In der Slowakei Gewerbe für alle möglichen Hilfsarbeiten angemeldet

Von den elf Euro Stundenlohn seien ihm pro Nacht noch acht Euro für die Unterbringung abgezogen worden. Gearbeitet hat er, das wurde durch die Befragung überdeutlich nicht als Selbstständiger, sondern wurde für alle möglichen Hilfsarbeiten eingesetzt.

Er hatte bei dem Angeklagten Verträge unterschrieben, die er selber gar nicht lesen, geschweige denn verstehen konnte. Alle hätten ihm gesagt, das sei schon in Ordnung so. Auch der Chef jener Firma, die ihn schließlich vom Angeklagten übernahm und ihm 12,10 Euro pro Stunde versprach. Die Aussage des zweiten Zeugen, ebenfalls ein Slowake und Maler von Beruf, die der Richter da verlas, war gleichwohl kurioser. Denn der berichtete, dass er quasi für fast jeden Hilfsarbeiterjob in der Slowakei ein Gewerbe angemeldet hatte, was in seinem Heimatland ganz pauschal so gemacht werden könne. Dann gelte man beim Grenzübertritt nach Deutschland als selbstständig.

Die Unterschrift auf der Rechnung, die er gestellt haben soll und die der Zoll ihm vorlegte, sei nicht seine. "Ich war froh, Arbeit zu haben", begründete er sein Verhalten und stellte aber mit Blick auf den Angeklagten klar: "Ich hatte das Gefühl, dass das war er macht nicht ganz legal ist."

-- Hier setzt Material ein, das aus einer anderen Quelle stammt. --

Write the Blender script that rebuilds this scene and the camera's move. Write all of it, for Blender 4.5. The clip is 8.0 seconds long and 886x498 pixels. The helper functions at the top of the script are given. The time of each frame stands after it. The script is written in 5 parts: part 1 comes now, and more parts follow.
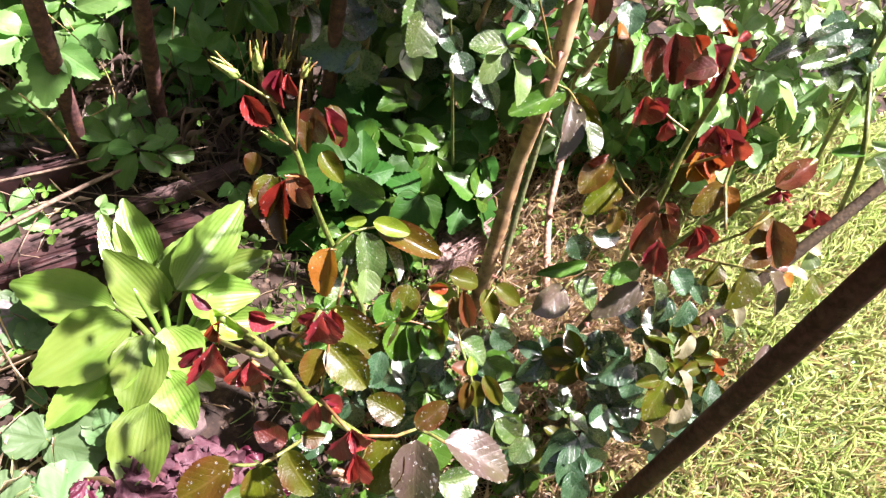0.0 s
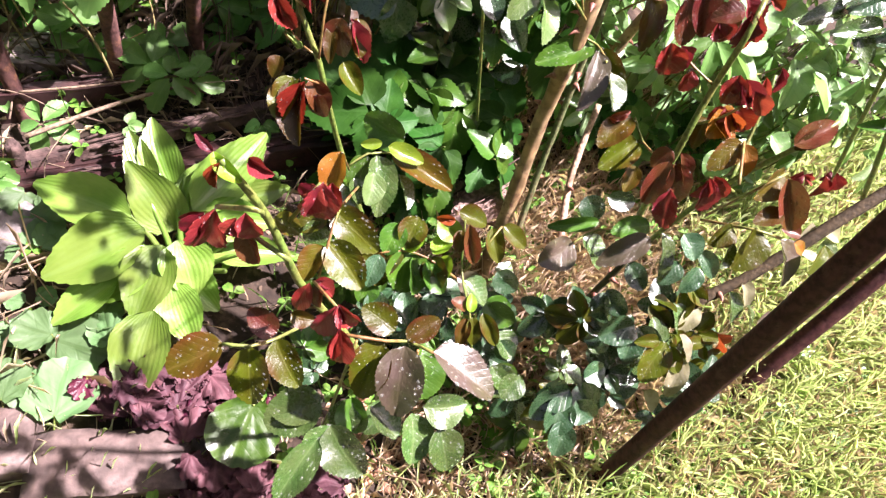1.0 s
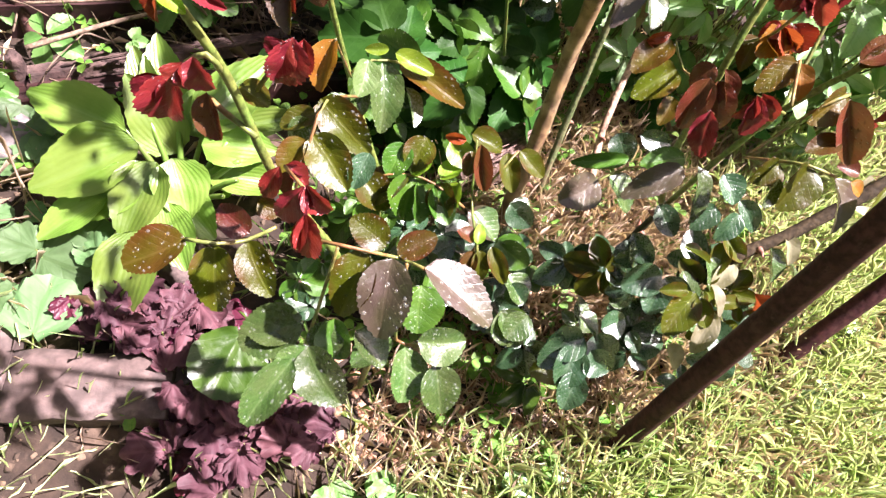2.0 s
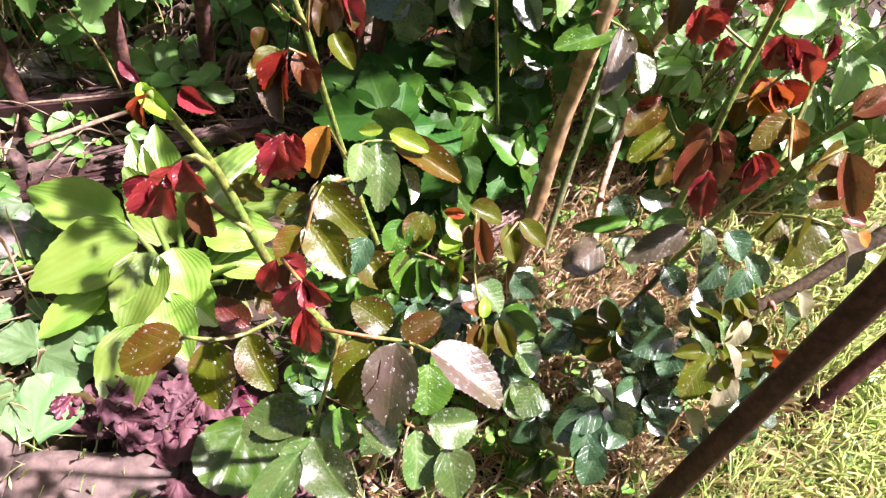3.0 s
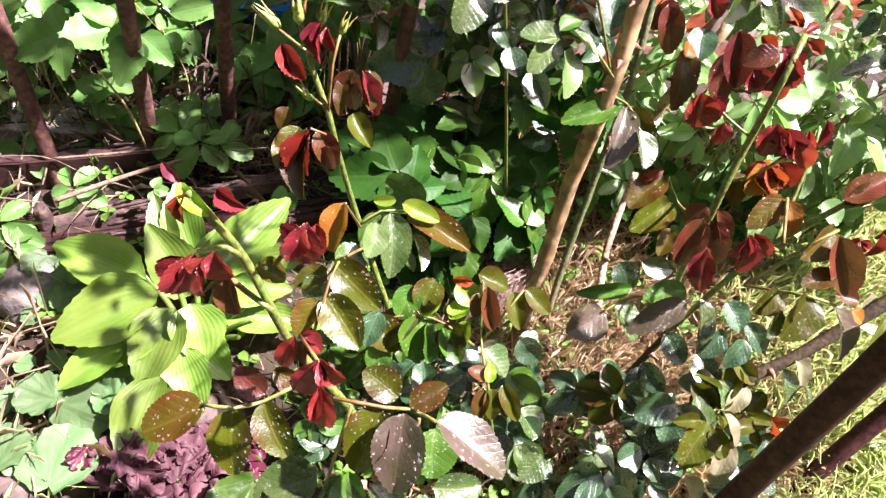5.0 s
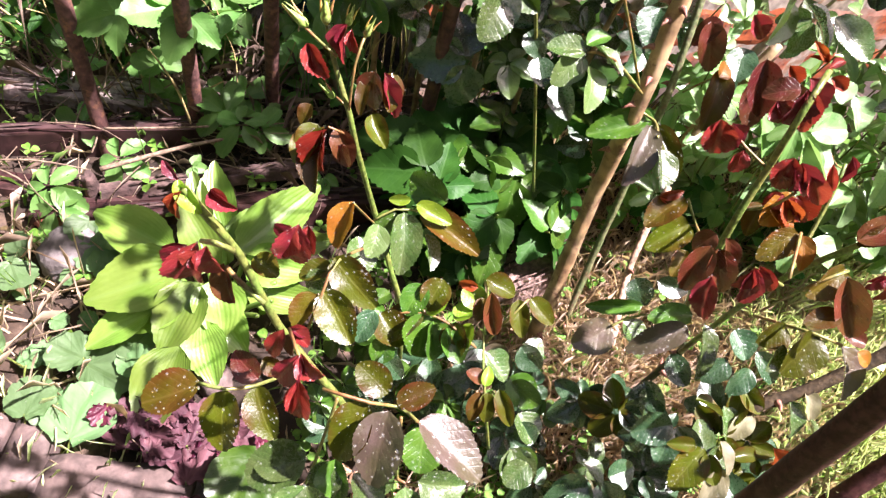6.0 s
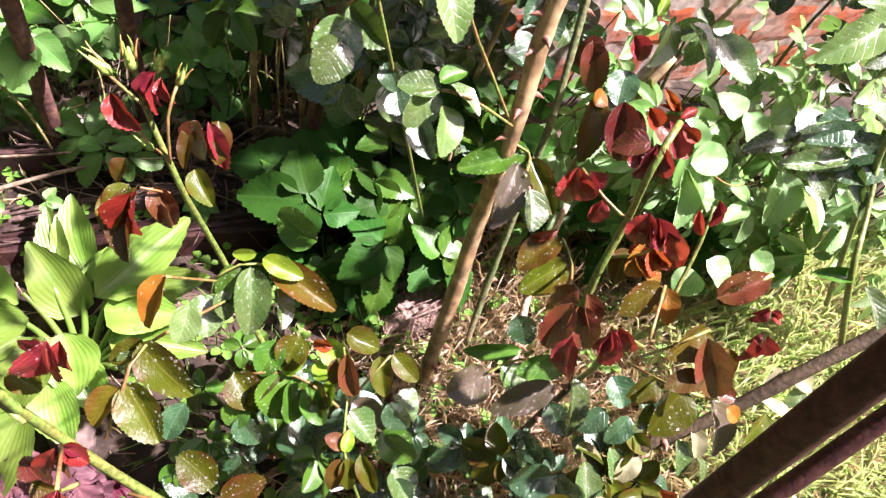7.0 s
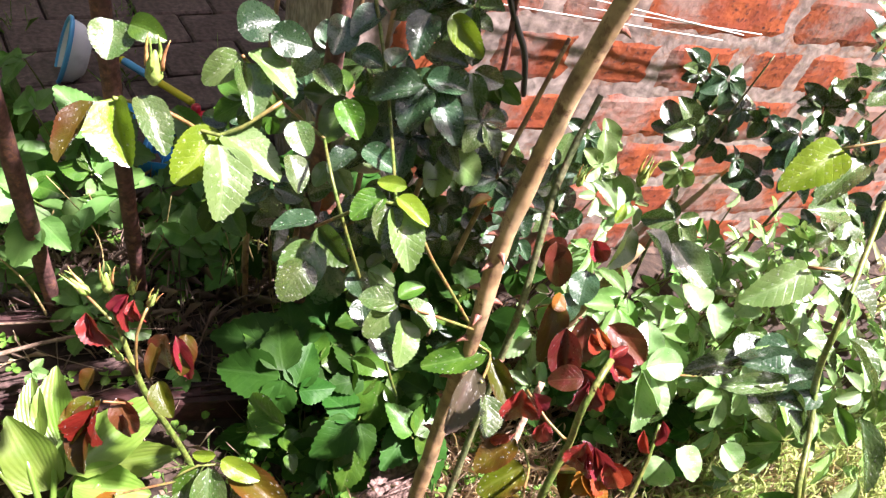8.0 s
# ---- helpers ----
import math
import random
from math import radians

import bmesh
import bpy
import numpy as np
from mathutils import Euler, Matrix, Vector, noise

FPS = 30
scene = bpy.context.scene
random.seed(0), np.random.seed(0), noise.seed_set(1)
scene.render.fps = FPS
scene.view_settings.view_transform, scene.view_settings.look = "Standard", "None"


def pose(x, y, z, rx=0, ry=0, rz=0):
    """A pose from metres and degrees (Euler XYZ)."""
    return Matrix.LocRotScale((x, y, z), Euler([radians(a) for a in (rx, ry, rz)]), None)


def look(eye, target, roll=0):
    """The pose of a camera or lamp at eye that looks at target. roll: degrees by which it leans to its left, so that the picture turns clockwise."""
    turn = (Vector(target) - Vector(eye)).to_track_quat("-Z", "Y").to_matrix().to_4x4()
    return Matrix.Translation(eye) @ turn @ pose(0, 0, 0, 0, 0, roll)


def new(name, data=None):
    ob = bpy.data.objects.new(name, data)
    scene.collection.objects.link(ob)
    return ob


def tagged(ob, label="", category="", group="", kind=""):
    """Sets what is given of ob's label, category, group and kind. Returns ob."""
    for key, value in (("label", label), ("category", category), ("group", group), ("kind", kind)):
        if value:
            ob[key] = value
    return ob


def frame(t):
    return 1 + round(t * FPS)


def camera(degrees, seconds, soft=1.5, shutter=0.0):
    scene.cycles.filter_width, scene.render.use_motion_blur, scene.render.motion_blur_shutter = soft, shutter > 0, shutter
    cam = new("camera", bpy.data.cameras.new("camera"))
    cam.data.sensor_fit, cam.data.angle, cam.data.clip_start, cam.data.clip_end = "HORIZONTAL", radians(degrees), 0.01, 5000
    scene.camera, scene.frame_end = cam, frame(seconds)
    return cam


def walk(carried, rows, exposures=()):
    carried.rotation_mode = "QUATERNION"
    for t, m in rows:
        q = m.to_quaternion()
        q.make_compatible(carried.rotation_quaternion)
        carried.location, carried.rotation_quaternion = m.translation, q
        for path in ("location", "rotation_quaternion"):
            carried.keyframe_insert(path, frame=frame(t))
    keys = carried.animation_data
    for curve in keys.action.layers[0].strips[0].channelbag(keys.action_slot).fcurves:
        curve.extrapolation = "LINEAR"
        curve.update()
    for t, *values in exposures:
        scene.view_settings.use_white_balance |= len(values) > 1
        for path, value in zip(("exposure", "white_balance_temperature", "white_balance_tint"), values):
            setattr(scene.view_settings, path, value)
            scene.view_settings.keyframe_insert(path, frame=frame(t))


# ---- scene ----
cam = camera(65.8, 8.0, soft=1.35)
# seconds, eye, turn about x, y and z
PATH = [
    (0.0, 0.0003, -0.0017, 0.6997, 34.18, -13.0, 0.01),
    (0.5, -0.0045, -0.03, 0.6994, 34.37, -13.65, 1.07),
    (1.0, 0.0227, -0.0514, 0.6735, 33.26, -14.61, 6.3),
    (1.5, 0.0552, -0.0567, 0.6341, 32.77, -13.84, 8.93),
    (1.7, 0.0613, -0.0592, 0.6197, 30.91, -13.95, 10.88),
    (2.8, 0.0635, -0.0443, 0.6088, 35.0, -11.94, 8.36),
    (3.0, 0.0629, -0.0441, 0.6132, 36.81, -11.36, 7.95),
    (3.5, 0.06, -0.0454, 0.6236, 38.45, -11.43, 7.59),
    (4.0, 0.0596, -0.0378, 0.6369, 42.36, -11.42, 7.23),
    (5.3, 0.0549, -0.0419, 0.6452, 39.23, -11.75, 10.55),
    (5.5, 0.0571, -0.0418, 0.652, 39.15, -11.78, 11.71),
    (6.0, 0.0808, -0.0326, 0.6637, 37.2, -11.5, 16.05),
    (6.5, 0.1067, 0.0068, 0.6699, 35.05, -12.72, 12.59),
    (6.8, 0.1204, 0.029, 0.6748, 35.4, -13.78, 12.42),
    (7.0, 0.1315, 0.0494, 0.6785, 36.24, -13.53, 12.32),
    (7.3, 0.1414, 0.0677, 0.6903, 38.26, -14.61, 13.56),
    (7.5, 0.1421, 0.0805, 0.7097, 40.96, -14.22, 14.49),
    (8.0, 0.1474, 0.0843, 0.7453, 45.95, -13.92, 14.26),
]
walk(cam, [(t, pose(x, y, z, rx, ry, rz)) for t, x, y, z, rx, ry, rz in PATH], exposures=[(0.0, 1.88, 6400, 28), (8.0, 1.88, 6400, 28)])

# ---- world, sun, exposure ----
SUN_EL, SUN_AZ = radians(60), radians(77)      # azimuth clockwise from +y
world = bpy.data.worlds.new("world")
scene.world = world
world.use_nodes = True
wn = world.node_tree.nodes
sky = wn.new("ShaderNodeTexSky")
sky.sky_type, sky.sun_disc = "NISHITA", False
sky.sun_elevation, sky.sun_rotation = SUN_EL, SUN_AZ
sky.air_density, sky.dust_density = 1.0, 6.0
wn["Background"].inputs["Strength"].default_value = 0.041
world.node_tree.links.new(sky.outputs["Color"], wn["Background"].inputs["Color"])
sun = new("sun", bpy.data.lights.new("sun", "SUN"))
sun.data.energy, sun.data.angle, sun.data.color = 7.3, radians(1.2), (1.0, 0.97, 0.93)
sun_from = Vector((math.sin(SUN_AZ) * math.cos(SUN_EL), math.cos(SUN_AZ) * math.cos(SUN_EL), math.sin(SUN_EL)))
sun.matrix_world = look(sun_from * 5, (0, 0, 0))

# ---- materials ----
def shader(name, rough=0.6, metal=0.0, spec=0.5):
    m = bpy.data.materials.new(name)
    m.use_nodes = True
    nt = m.node_tree
    p = nt.nodes["Principled BSDF"]
    p.inputs["Roughness"].default_value, p.inputs["Metallic"].default_value = rough, metal
    p.inputs["Specular IOR Level"].default_value = spec
    return m, nt, p


def node(nt, kind, **values):
    n = nt.nodes.new(kind)
    for k, v in values.items():
        n.inputs[k.replace("_", " ")].default_value = v
    return n


def maths(nt, op, a, b=None, clamp=False):
    n = nt.nodes.new("ShaderNodeMath")
    n.operation, n.use_clamp = op, clamp
    for i, v in enumerate((a, b)):
        if v is None:
            continue
        if isinstance(v, (int, float)):
            n.inputs[i].default_value = v
        else:
            nt.links.new(v, n.inputs[i])
    return n.outputs[0]


def mix(nt, fac, a, b, blend="MIX"):
    n = nt.nodes.new("ShaderNodeMix")
    n.data_type, n.blend_type = "RGBA", blend
    for i, v in ((0, fac), (6, a), (7, b)):
        if isinstance(v, (int, float)):
            n.inputs[i].default_value = v
        elif isinstance(v, tuple):
            n.inputs[i].default_value = (*v, 1)
        else:
            nt.links.new(v, n.inputs[i])
    return n.outputs[2]


def ramp(nt, x, lo, hi):
    n = nt.nodes.new("ShaderNodeMapRange")
    n.interpolation_type = "SMOOTHSTEP"
    n.inputs[1].default_value, n.inputs[2].default_value = lo, hi
    nt.links.new(x, n.inputs[0])
    return n.outputs[0]


def rough_mat(name, a, b, scale, rough=0.8, bump=0.4, fine=6.0, metal=0.0, stain=None, spec=0.4, island=False):
    """Two-scale noise between two colours, with relief; object coordinates in metres."""
    m, nt, p = shader(name, rough, metal, spec)
    co = nt.nodes.new("ShaderNodeTexCoord").outputs["Object"]
    n1, n2 = node(nt, "ShaderNodeTexNoise", Scale=scale, Detail=6.0), node(nt, "ShaderNodeTexNoise", Scale=scale * fine, Detail=5.0)
    for n in (n1, n2):
        nt.links.new(co, n.inputs["Vector"])
    col = mix(nt, ramp(nt, n1.outputs["Fac"], 0.35, 0.65), a, b)
    dark = mix(nt, ramp(nt, n2.outputs["Fac"], 0.3, 0.7), (0.55, 0.55, 0.55), (1.25, 1.25, 1.25))
    col = mix(nt, 1.0, col, dark, "MULTIPLY")
    if stain:
        n3 = node(nt, "ShaderNodeTexNoise", Scale=scale * 2.7, Detail=8.0, Roughness=0.7)
        nt.links.new(co, n3.inputs["Vector"])
        col = mix(nt, ramp(nt, n3.outputs["Fac"], 0.52, 0.66), col, stain)
    if island:
        r = nt.nodes.new("ShaderNodeNewGeometry").outputs["Random Per Island"]
        hsv = node(nt, "ShaderNodeHueSaturation")
        nt.links.new(maths(nt, "MULTIPLY_ADD", r, 0.9), hsv.inputs["Value"])
        hsv.inputs["Value"].links[0].from_node.inputs[2].default_value = 0.55
        nt.links.new(col, hsv.inputs["Color"])
        col = hsv.outputs[0]
    nt.links.new(col, p.inputs["Base Color"])
    bp = node(nt, "ShaderNodeBump", Strength=bump, Distance=0.004)
    nt.links.new(maths(nt, "ADD", n1.outputs["Fac"], n2.outputs["Fac"]), bp.inputs["Height"])
    nt.links.new(bp.outputs[0], p.inputs["Normal"])
    return m


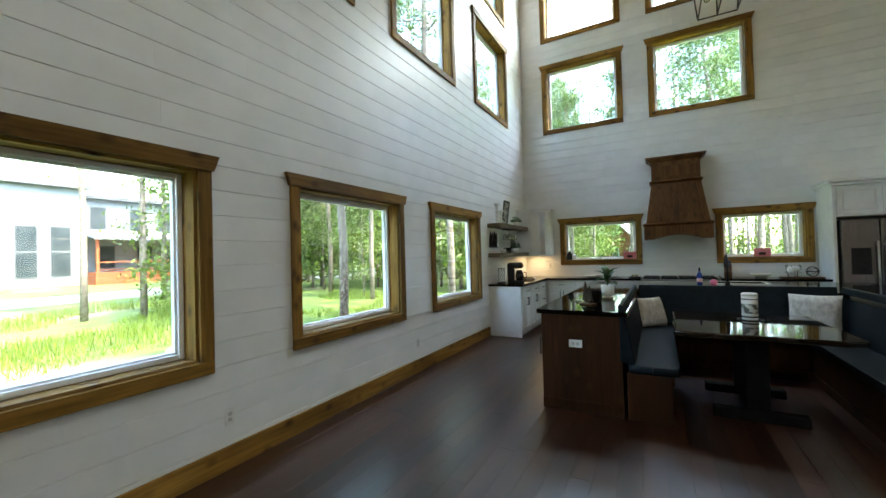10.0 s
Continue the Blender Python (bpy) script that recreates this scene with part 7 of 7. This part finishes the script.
def pine(at, seed, h, label="tall slender pine tree with rough bark", limbs=46, low=0.42, leaf=0.12, count=40):
    r = random.Random(seed)
    t = thing("pine_tree", at, label, "tree", "pine trees")
    n, pts = 8, []
    for i in range(n + 1):
        pts.append((r.uniform(-0.05, 0.05) * i * 0.5, r.uniform(-0.05, 0.05) * i * 0.5, h * i / n - 0.05))
    tr = Shape().tube(pts, [0.094 * (1 - 0.7 * i / n) + 0.01 for i in range(n + 1)], 10)
    cr = Shape()
    for k in range(limbs):
        z = h * r.uniform(low, 1.0)
        reach = (1.15 - z / h) * 3.4 * r.uniform(0.4, 1.0) + 0.3
        a = r.uniform(0, 6.28)
        p0 = Vector(pts[min(n, int(z / h * n))])
        p0.z = z
        p1 = p0 + Vector((math.cos(a) * reach, math.sin(a) * reach, r.uniform(0.0, 0.5)))
        tr.rod(p0, p1, 0.03 * (1.2 - z / h), 0.006, 5)
        for q in (0.55, 0.8, 1.0):
            clump(cr, r, p0.lerp(p1, q), 0.45, count, leaf, 0.3)
    for k in range(9):
        z = h * r.uniform(0.12, 0.42)
        a, reach = r.uniform(0, 6.28), r.uniform(0.3, 1.1)
        tr.rod((0, 0, z), (math.cos(a) * reach, math.sin(a) * reach, z + r.uniform(-0.1, 0.2)), 0.012, 0.003, 4)
    part("trunk", tr, PINE_BARK, t)
    part("crown", cr, GREEN_B, t)
    return t


def young_tree(at, seed, h, label="young leafy broadleaf tree"):
    r = random.Random(seed)
    t = thing("leafy_tree", at, label, "tree", "leafy trees")
    tr, cr = Shape(), Shape()
    tr.tube([(0, 0, -0.05), (0.05, 0.03, h * 0.4), (-0.03, 0.08, h * 0.9)], [0.05, 0.035, 0.01], 7)
    for k in range(34):
        z = h * r.uniform(0.16, 1.0)
        a, reach = r.uniform(0, 6.28), h * 0.30 * r.uniform(0.3, 1.0) * (1.15 - 0.7 * abs(z / h - 0.5))
        p1 = Vector((math.cos(a) * reach, math.sin(a) * reach, z + r.uniform(-0.2, 0.5)))
        tr.rod((0.02, 0.04, z * 0.92), p1, 0.012, 0.004, 4)
        clump(cr, r, p1, 0.55, 46, 0.085)
        clump(cr, r, p1 * 0.7 + Vector((0, 0, z * 0.3)), 0.5, 26, 0.085)
    part("trunk", tr, PINE_BARK, t)
    part("crown", cr, GREEN_A, t)
    return t


G = -0.3
PINES = [pine((20.5, -4.4, G), 1, 15), pine((11.06, -5.96, G), 2, 16), pine((12.45, -5.85, G), 3, 15)]
YOUNG = [young_tree((19.0, -6.4, G), 4, 4.6), young_tree((24.0, -14.0, G), 5, 6.5), young_tree((16.5, -13.0, G), 6, 5.5)]
r = random.Random(99)
for x, y in ((23.3, -10.2), (13.9, -9.0), (20.0, -10.9), (27.1, -12.8), (9.9, -8.0), (10.0, -9.3), (12.7, -10.5), (19.5, -5.6)):
    copy_thing(r.choice(PINES), pose(x, y, G, 0, 0, r.uniform(0, 360)) @ Matrix.Scale(r.uniform(0.85, 1.1), 4))
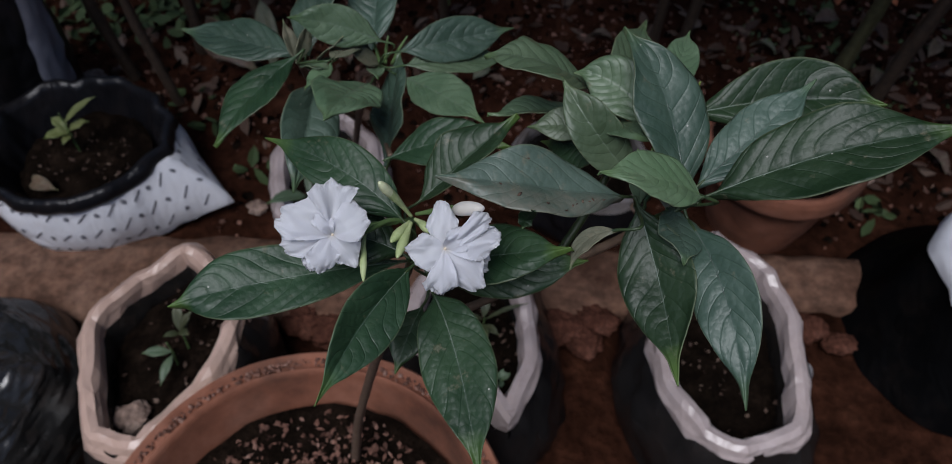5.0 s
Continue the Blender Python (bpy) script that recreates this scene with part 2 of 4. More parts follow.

Dieses Gefühl hat die Staatsanwältin auch und addierte zu der Liste der Anklagepunkte auch die "Vorenthaltung von Arbeitsentgelt". Beim nächsten Verhandlungstag am 1. Juli soll auf Wunsch des Rechtsanwaltes des 63-jährigen Burladingers ein Zeuge aus der Slowakei gehört werden. "Ob der kommt wissen wir ja nicht", sagte der Richter mit Blick auf das bisherige Verhalten der geladenen Zeugen aus dem osteuropäischen Ausland. Er will alsbald die Plädoyers hören, rechnet nach dem 1. Juli mit nur noch einem weiteren Termin, an dem das Urteil verkündet werden soll.